Juneteenth, a portmanteau of June and 19th, is the most popular annual celebration of emancipation from slavery in the United States. On June 19, 1865, Major General Gordon Granger traveled to Galveston, Texas, announcing that all slaves were free. Texas was the last state in the Confederacy to learn that the Civil War had ended and that slavery had been abolished following the issuance of the Emancipation Proclamation - more than 250,000 Black people were enslaved in Texas at the time of Granger’s arrival.
Immediately following Granger’s announcement and in the days shortly after, freed people left the state to find family members and to travel North. This mass exodus became known as the “Scatter.” In an attempt to maintain possession of freed people, many slaveholders deliberately suppressed information until after the harvest or cited provisions in the order encouraging freed women and men to stay with their former owners as “hired labor,” to “remain quietly,” and to avoid collecting at military posts. Those that exercised their freedom were beaten, lynched, or murdered as they crossed the Sabine River bordering Louisiana.
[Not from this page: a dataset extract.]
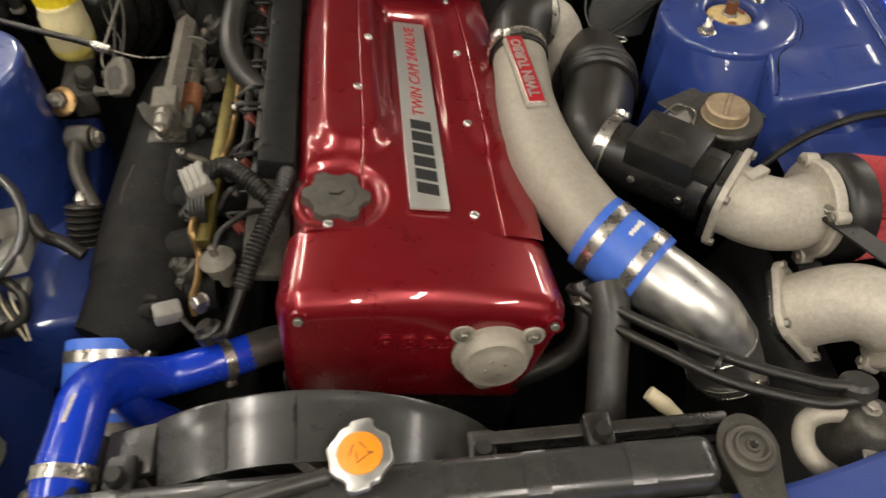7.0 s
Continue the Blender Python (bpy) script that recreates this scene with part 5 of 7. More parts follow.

Survivors began celebrating Juneteenth with parades, rodeos, fishing, barbecues, pageants, baseball games and prayer services in 1866.
Due to Jim Crow laws in the early 20th century, Juneteenth celebrations became less common. They were revived in 1968 when the Poor People’s Campaign held a Juneteenth Solidarity Day, soon after the assassination of Martin Luther King, Jr. In 1980, Texas became the first state to make Juneteenth an official holiday. The holiday has been legally recognized in Georgia since 2011 and Hawaii and South Dakota are the only remaining states that do not recognize Juneteenth.
For more than a decade, resolutions were introduced in the U.S. House and Senate to recognize Juneteenth as a national holiday. In 2020, in the wake of the murder of George Floyd and protests across the nation, Senators Kamala Harris, Cory Booker, John Cornyn, Tina Smith and Ed Markey introduced a new Senate resolution. U.S. Representative Sheila Jackson Lee championed the legislation in the U.S. House. In 2021, resolutions passed in the U.S. House and Senate and President Biden signed the measure into law. June 19 will now be recognized as Juneteenth National Independence Day.
CLA recognizes that this symbolic recognition is an important first step, however, the fight for racial equity must include investments in closing the racial gaps in housing, healthcare, wealth, and education.